We met with Stake President Ian Tu'ihalangingie in the Nuku'alofa North stake to discuss with him the family history work that was going on there.
We shared with him the Priesthood Key Indicator (PKI) report that shows how many members are submitting family names for temple ordinances and the percent of four generation family names there are in FamilySearch for the members for each ward throughout the Stake. Unfortunately, at the time of our meeting, the numbers were not good.

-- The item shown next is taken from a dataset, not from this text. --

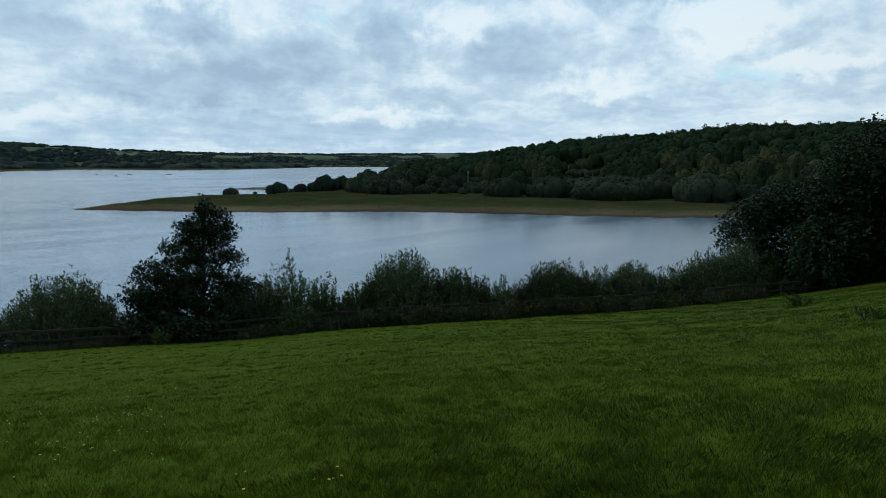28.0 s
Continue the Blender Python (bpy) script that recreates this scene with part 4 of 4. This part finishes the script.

When President Tu'ihalangingie saw the extremely low percent of members from his stake who were engaging in family history work he could have responded in many different ways. Some might have made excuses or gotten defensive. Some might have tried to place blame on others. But not this good man of faith. We could see by the look on his face that he was saddened to learn the specifics of how little work was being done. But then, as we watched him, that sadness in his face turned to a look of resolve. He looked straight at us and said "Elder and Sister Bennett, I take responsibility for this. I can see that in our stake we have not done our part. We have not made this a priority. We will change. We will do what we are asked to do."
Then, when our personal meeting was over, the second meeting included the full Stake Council. Larry and I gave a presentation that we had prepared and then turned it over to President Tu'ihalangingie for closing remarks. This good man bore powerful testimony about the importance of family history work and began to teach his stake leaders about the Kumi, Ave, Akoi principles (Find, Take Teach) that we had shared with him earlier.

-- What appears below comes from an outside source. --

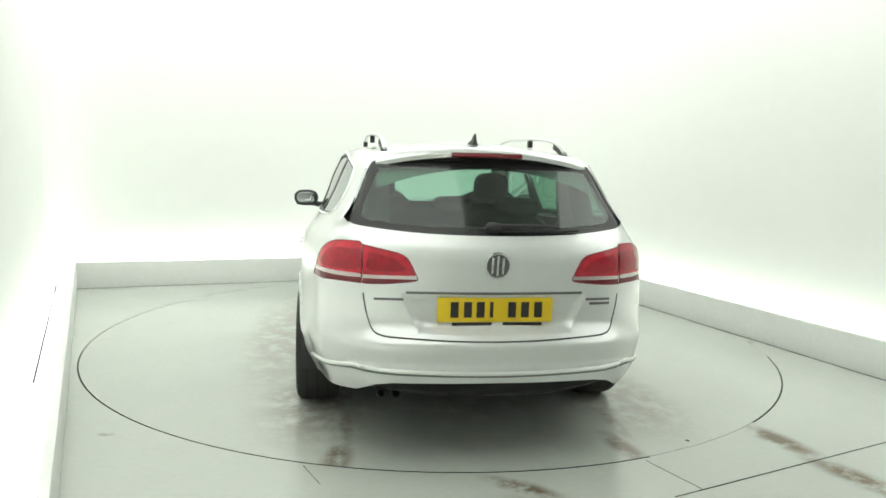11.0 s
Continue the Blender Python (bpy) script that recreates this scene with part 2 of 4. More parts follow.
def studio():
    nl, nb, nr = outward(LEFT_END, BACK_L), outward(BACK_L, BACK_R), outward(BACK_R, RIGHT_END)

    def meet(p, d, q, e):
        t = ((q.x - p.x) * e.y - (q.y - p.y) * e.x) / (d.x * e.y - d.y * e.x)
        return p + d * t
    dl, db, dr = (BACK_L - LEFT_END).normalized(), (BACK_R - BACK_L).normalized(), (RIGHT_END - BACK_R).normalized()
    cl = meet(LEFT_END + nl * SETBACK, dl, BACK_L + nb * SETBACK, db)
    cr = meet(BACK_R + nb * SETBACK, db, BACK_R + nr * SETBACK, dr)
    a, d = LEFT_END + nl * SETBACK, RIGHT_END + nr * SETBACK
    left, right = bend(a, cl, cr, 0.45), bend(cl, cr, d, 0.9)
    studio_wall("wall_left", [a] + left[:8], "smooth white studio side wall, overexposed")
    studio_wall("wall_back", left[7:] + right[:8], "smooth white studio back wall washed with light")
    studio_wall("wall_right", right[7:] + [d], "smooth white studio side wall washed with light")
    studio_wall("wall_front", [d, a], "plain white wall that closes the studio")
    for p, q in ((LEFT_END, BACK_L), (BACK_L, BACK_R), (BACK_R, RIGHT_END)):
        u, n = (q - p).normalized(), outward(p, q)
        bm = box((0.0, 0, 0), ((q - p).length, 0.04, 0.25), 0.004)
        m = Matrix.Translation((*p, 0)) @ Matrix(((u.x, n.x, 0), (u.y, n.y, 0), (0, 0, 1))).to_4x4()
        tagged(part("kick_board", bm, BOARD, m=m), "low white painted kick board along the studio wall", "board", kind="structure")
    for k, (p, q, n, cut) in enumerate(((a, cl, nl, 3.4), (cl, cr, nb, 0.0), (cr, d, nr, 0.0))):
        u = (q - p).normalized()
        far = (q - p).length - (4.3 if k == 2 else 0.0)
        bm = box((cut, -LIGHT_BAND, 0), (far, 0.05, 0.05))
        m = Matrix.Translation((*p, CEILING_Z + 0.004 * k)) @ Matrix(((u.x, n.x, 0), (u.y, n.y, 0), (0, 0, 1))).to_4x4()
        tagged(part("ceiling_light", bm, LUMINOUS, smooth=False, m=m), "glowing white light band along the ceiling edge", "ceiling light", kind="structure")
    bm = box((-4.8, -8.2, CEILING_Z + 0.064), (6.9, 4.8, CEILING_Z + 0.12))
    tagged(part("ceiling_slab", bm, WALL, smooth=False), "plain white ceiling between the light bands", "ceiling", kind="structure")
    bm = box((6.05, 0.121, 0.232), (8.7, 0.130, 0.244), 0.001)
    m = Matrix.Translation((*LEFT_END, 0)) @ Matrix(((dl.x, nl.x, 0), (dl.y, nl.y, 0), (0, 0, 1))).to_4x4()
    tagged(part("lamp_channel_lip", bm, DARK_GAP, m=m), "thin dark lip of the lamp channel behind the board", "lamp channel", kind="structure")
    for p, q, n, k in ((LEFT_END, BACK_L, nl, 3.2), (BACK_L, BACK_R, nb, 1.0), (BACK_R, RIGHT_END, nr, 1.9)):
        inset = (q - p).normalized() * 0.15
        strip_lamp(p + n * 0.10 + inset, q + n * 0.10 - inset, 0.06, STRIP_POWER * k, n * 0.15)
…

He shared with the group that their stake currently had only 1 percent submitting family names. He did this with so much love and concern, not by way of reprimand, but with a deep sense of urgency, counseling them they must hasten the work. He shared the quote by President Monson about the importance of return and report to accelerate improvement. He instructed them further, saying that as a stake they would hold themselves and each other accountable by carefully reviewing the reports each month to ensure that the necessary steps were in place to fully engage the stake in family history work.
I have thought about this experience a great deal since then. I've reflected on my own patterns of how I react if given feedback about my performance in any area that suggests I'm falling short. Am I willing to humbly accept responsibility and then resolve to make the needed changes or do I spend time trying to excuse myself with reasons why I had missed the mark I was expected to attain?
In a May 2002 General Conference address, Elder Robert E. Steuer of the Seventy taught that "By being teachable, we activate the full force and blessings of the Atonement in our lives". He said: "True disciples of the Master are teachable. In just a few words, Abraham gives us much insight into why he was so greatly blessed. He lived a life “desiring to receive instructions, and to keep the commandments of God.”“Desiring to receive instructions” is more than a willingness to listen. When our desire to receive instruction is a greater force than our comfort in remaining as we are, we become teachable.
I saw in President Tu'ihalangingie a wonderful example of a man who was teachable. He also was willing to follow through on whatever the Lord wanted him to do to change, without complaint.
I was reminded of the Book of Mormon Scripture that is so often quoted (Nephi 3:7) which says "I will go and do the things which the Lord hath commanded, for I know the Lord giveth no commandment unto the children of men, save he shall prepare a way for them that they may accomplish the thing which he commanded them". That is a powerful and important scripture, but too often we overlook the one that comes immediately BEFORE. Lehi tells his son, Nephi: "Therefore go, my son, and thou shalt be favored of the Lord, because thou hast not murmured."
Too often I have done what I need to do, but only AFTER I did some murmuring. Even when I didn't outwardly voice excuses, the script in my head has all too often included defensive justifications when I have needed correction.
YES, we most certainly could. When Priesthood leaders humbly accept what is asked of them and then exercise their keys in faith, their members will follow. I hope I always remember the faith and dedication of these good people and that I may follow their example - not just in Family History efforts, but in whatever the Lord may ask me to do.
I have been humbled and instructed by my experience with President Tu'ihalangingie. I want to be more like this. When I am given feedback about a way that I need to change, to grow, to learn, to repent - I want to be able to take responsibility and move forward with faith WITHOUT murmuring.